Andrew J. Roman*
In his over thirty years of practice as an advocate before courts, boards, commissions, and tribunals across Canada, Andrew J. Roman, a Partner in the Toronto office of Miller Thomson LLP, prepared these observations for an in-house seminar. While humorous, they also provide real and practical advice.
Introduction
These laws are partly facetious, but their slightly dramatic excesses have a purpose: to highlight a basic truth about advocacy.
Law 1
There is no such thing as “the law.” There are only winning and losing arguments. Neither a case nor a statute is “the law,” merely some support for a legal argument. Legal arguments are not a case strategy, merely the potential elements of a strategy. Until you have a clear strategy, you cannot know which legal arguments, supported by which cases or statutes, you will need.
Law 2
The “reasons for decision” are not the real reasons. They are the public explanation for an intuitive result. Rather than the reasons explaining the result, the result explains the reasons. That is why presenting one good argument based on sound principles is worth more than a dozen Supreme Court of Canada cases cited out of context.
Law 3
There are no binding precedents. The judge’s preferred outcome determines which precedent the judge will follow. A judge whose sympathy you have gained can distinguish any case your opponent cites. A judge whose sympathy your opponent has gained can find any case you distinguish to be binding.
Law 4
There are no hopeless cases. There are only lawyers with communication challenges. Meet the challenges and you will have a winnable case.
Law 5
No case has a predictable outcome. There are only lawyers willing to predict the results of their advocacy.
Law 6
There are no complex cases. There are only lawyers who have failed to simplify their arguments.
Law 7
No judge is purely rational. A lawyer, who appeals only to the head and ignores the heart, may well receive a heartless decision.
Law 8
There is no such thing as an “objective” test. The court merely replaces the parties’ subjectivity with its own. A reasonable person is one the judge finds reasonable. Due diligence is what the judge would do in the position of the accused if time and money were no object.

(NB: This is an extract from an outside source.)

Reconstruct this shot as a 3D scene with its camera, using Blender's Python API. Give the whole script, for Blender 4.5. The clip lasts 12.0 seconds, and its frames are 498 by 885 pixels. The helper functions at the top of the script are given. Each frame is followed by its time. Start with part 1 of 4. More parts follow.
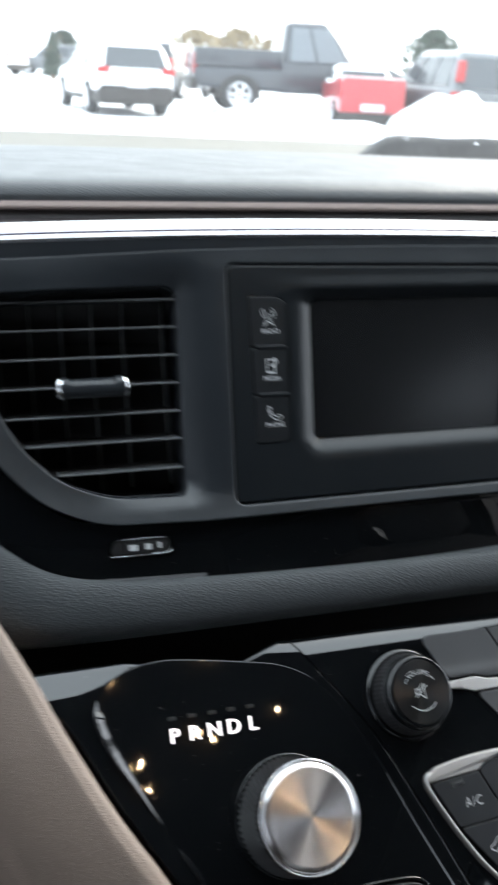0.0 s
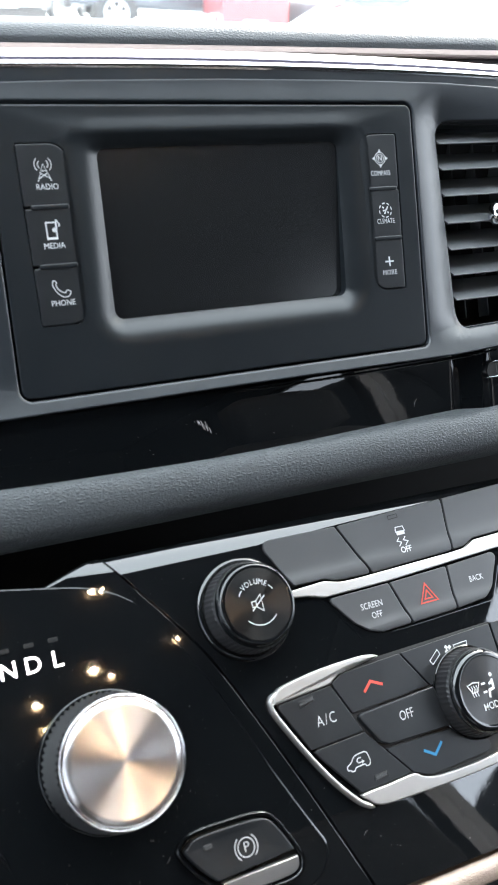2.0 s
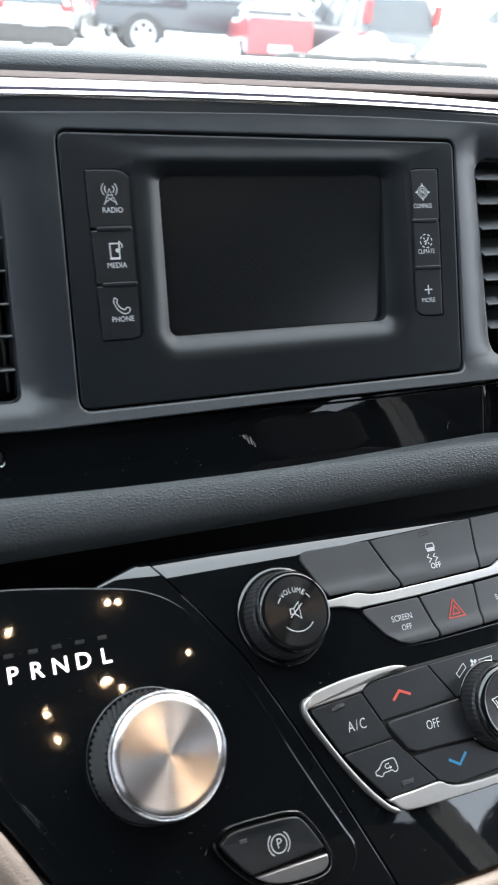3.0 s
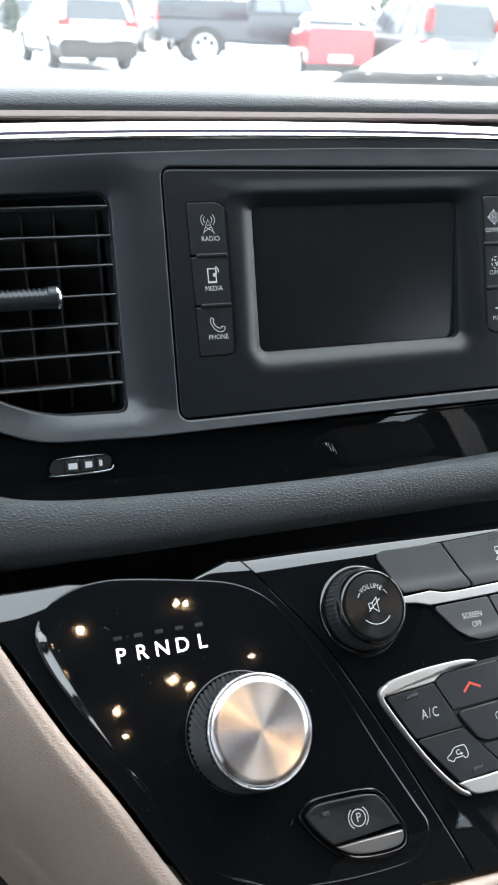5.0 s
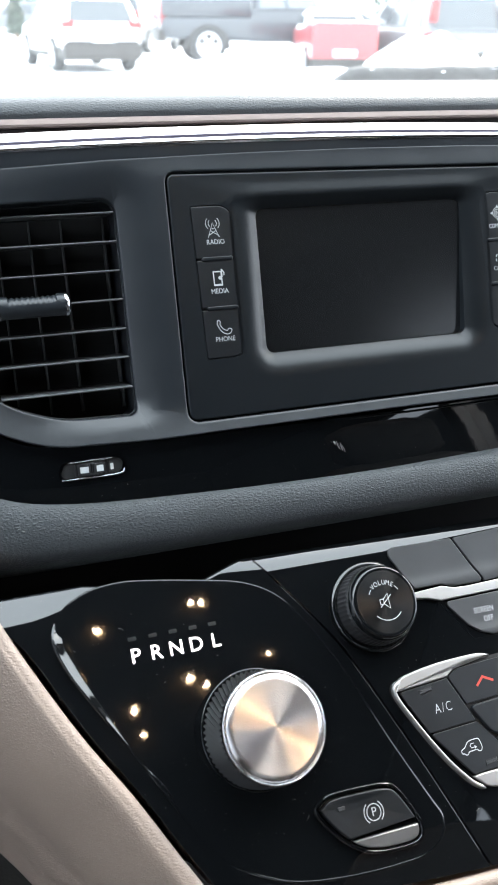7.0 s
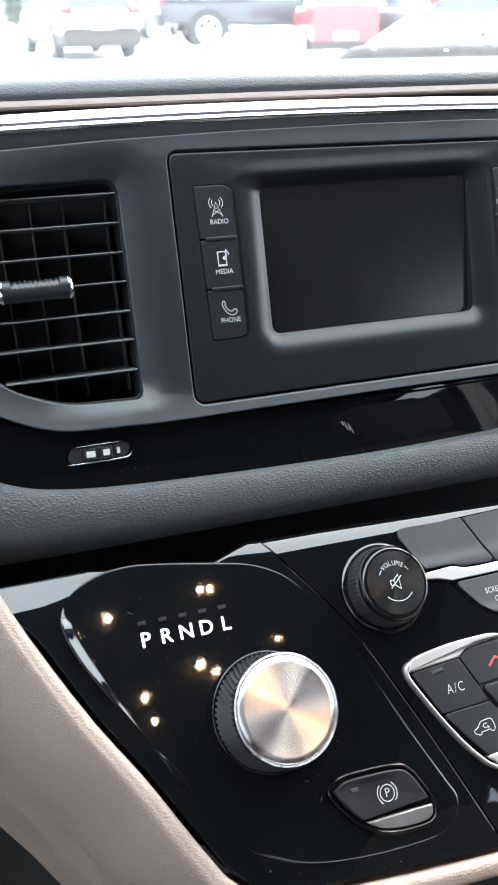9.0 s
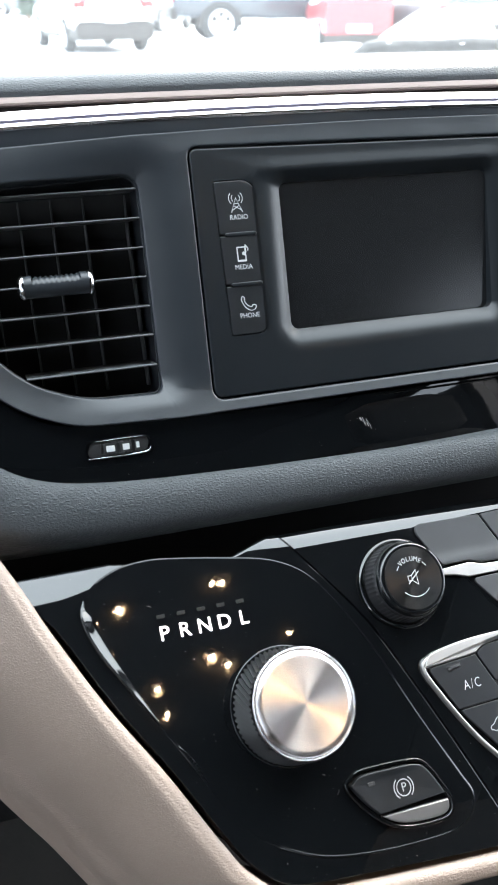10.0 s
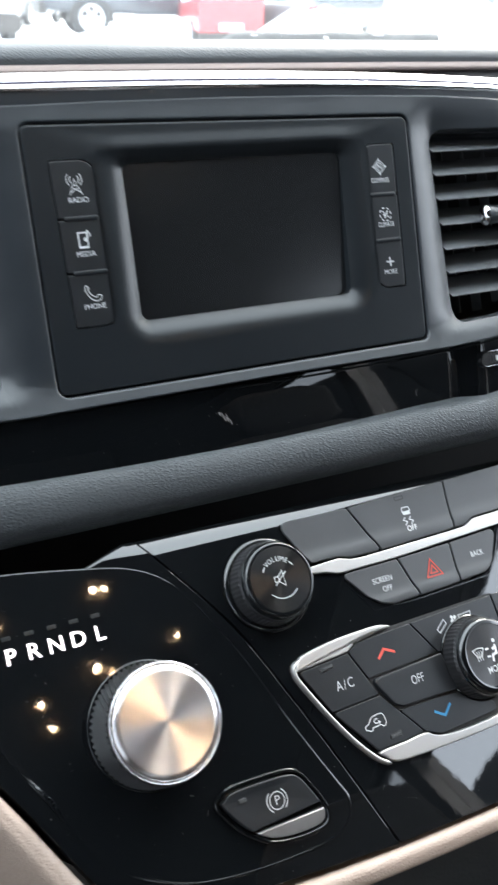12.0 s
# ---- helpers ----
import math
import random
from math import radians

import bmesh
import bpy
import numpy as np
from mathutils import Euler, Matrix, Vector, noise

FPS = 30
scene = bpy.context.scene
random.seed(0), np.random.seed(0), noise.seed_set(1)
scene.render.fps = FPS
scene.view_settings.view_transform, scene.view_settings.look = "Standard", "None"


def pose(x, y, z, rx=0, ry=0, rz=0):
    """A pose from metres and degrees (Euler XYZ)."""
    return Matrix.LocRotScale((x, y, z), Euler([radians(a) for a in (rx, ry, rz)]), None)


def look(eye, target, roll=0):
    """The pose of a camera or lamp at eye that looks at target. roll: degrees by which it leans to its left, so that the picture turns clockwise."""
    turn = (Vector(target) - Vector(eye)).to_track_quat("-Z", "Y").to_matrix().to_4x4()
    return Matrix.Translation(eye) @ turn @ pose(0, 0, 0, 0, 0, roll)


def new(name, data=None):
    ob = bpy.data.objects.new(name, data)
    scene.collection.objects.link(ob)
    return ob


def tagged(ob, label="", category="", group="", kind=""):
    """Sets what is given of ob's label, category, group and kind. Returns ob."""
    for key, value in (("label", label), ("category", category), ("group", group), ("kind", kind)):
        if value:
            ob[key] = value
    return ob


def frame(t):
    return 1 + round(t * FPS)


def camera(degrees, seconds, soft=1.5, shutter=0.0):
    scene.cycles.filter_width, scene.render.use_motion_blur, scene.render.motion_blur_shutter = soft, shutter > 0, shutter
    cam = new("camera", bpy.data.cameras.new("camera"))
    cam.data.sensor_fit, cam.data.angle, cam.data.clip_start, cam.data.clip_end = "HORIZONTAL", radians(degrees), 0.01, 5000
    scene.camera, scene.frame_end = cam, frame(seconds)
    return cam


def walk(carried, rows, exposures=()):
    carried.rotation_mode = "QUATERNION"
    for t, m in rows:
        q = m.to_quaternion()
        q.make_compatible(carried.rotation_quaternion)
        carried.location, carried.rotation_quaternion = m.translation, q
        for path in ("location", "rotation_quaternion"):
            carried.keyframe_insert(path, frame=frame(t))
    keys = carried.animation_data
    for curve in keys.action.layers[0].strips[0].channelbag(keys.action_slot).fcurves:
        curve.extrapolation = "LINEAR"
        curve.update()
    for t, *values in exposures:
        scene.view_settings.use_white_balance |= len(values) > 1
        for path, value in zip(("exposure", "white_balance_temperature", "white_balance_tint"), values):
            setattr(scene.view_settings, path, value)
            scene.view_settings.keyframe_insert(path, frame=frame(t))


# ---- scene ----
cam = camera(33.3, 12.0, shutter=0.5)
PATH = [
    (0, (-0.195, -0.375, 1.255), (0.289, 1.38, 0.428), 3.3),
    (0.5, (-0.148, -0.353, 1.229), (0.464, 1.327, 0.332), 0.9),
    (1, (-0.136, -0.35, 1.221), (0.522, 1.281, 0.269), 0.6),
    (1.5, (-0.136, -0.346, 1.216), (0.544, 1.275, 0.261), 2.4),
    (2, (-0.133, -0.34, 1.208), (0.541, 1.28, 0.248), 2.5),
    (2.5, (-0.137, -0.343, 1.21), (0.535, 1.29, 0.271), 3.1),
    (3, (-0.154, -0.351, 1.214), (0.504, 1.298, 0.294), 4.1),
    (3.5, (-0.157, -0.353, 1.215), (0.462, 1.311, 0.294), 4.2),
    (3.7, (-0.162, -0.358, 1.219), (0.434, 1.31, 0.291), 3.9),
    (5.3, (-0.178, -0.378, 1.231), (0.342, 1.326, 0.323), 2.2),
    (5.5, (-0.174, -0.379, 1.233), (0.341, 1.325, 0.32), 1.8),
    (6, (-0.175, -0.381, 1.234), (0.336, 1.322, 0.318), 1.2),
    (6.5, (-0.177, -0.382, 1.235), (0.327, 1.325, 0.325), 1.1),
    (7, (-0.177, -0.38, 1.232), (0.324, 1.326, 0.317), 0.9),
    (9, (-0.177, -0.378, 1.228), (0.306, 1.318, 0.286), -0.2),
    (9.5, (-0.176, -0.38, 1.229), (0.298, 1.317, 0.282), -0.4),
    (10, (-0.181, -0.378, 1.229), (0.276, 1.319, 0.275), -0.3),
    (10.5, (-0.181, -0.376, 1.227), (0.274, 1.32, 0.271), -0.0),
    (11, (-0.182, -0.378, 1.228), (0.341, 1.32, 0.31), 0.8),
    (11.5, (-0.173, -0.374, 1.224), (0.448, 1.296, 0.316), 1.6),
    (12, (-0.159, -0.362, 1.217), (0.548, 1.247, 0.262), 1.6),
]
walk(cam, [(t, look(eye, target, roll)) for t, eye, target, roll in PATH], exposures=[(0, 1.85), (0.5, 1.95), (1.0, 2.4), (2.0, 2.97), (2.5, 2.93), (3.0, 2.42), (3.5, 2.3), (5.5, 2.55), (7.0, 2.68), (9.0, 2.92), (11.5, 2.94), (12, 2.72)])
cam.data.dof.use_dof, cam.data.dof.focus_distance, cam.data.dof.aperture_fstop = True, 0.47, 22.0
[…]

A patently unreasonable decision is one that is so unreasonable that even the judge can see its unreasonableness.
Law 9
There is no such thing as a perfect argument. That is no reason to stop striving for perfection. An argument that is merely “good enough” is not good enough.
Law 10
Effective advocacy, whether written or oral, never goes out of fashion. Be more creative and you will be more persuasive.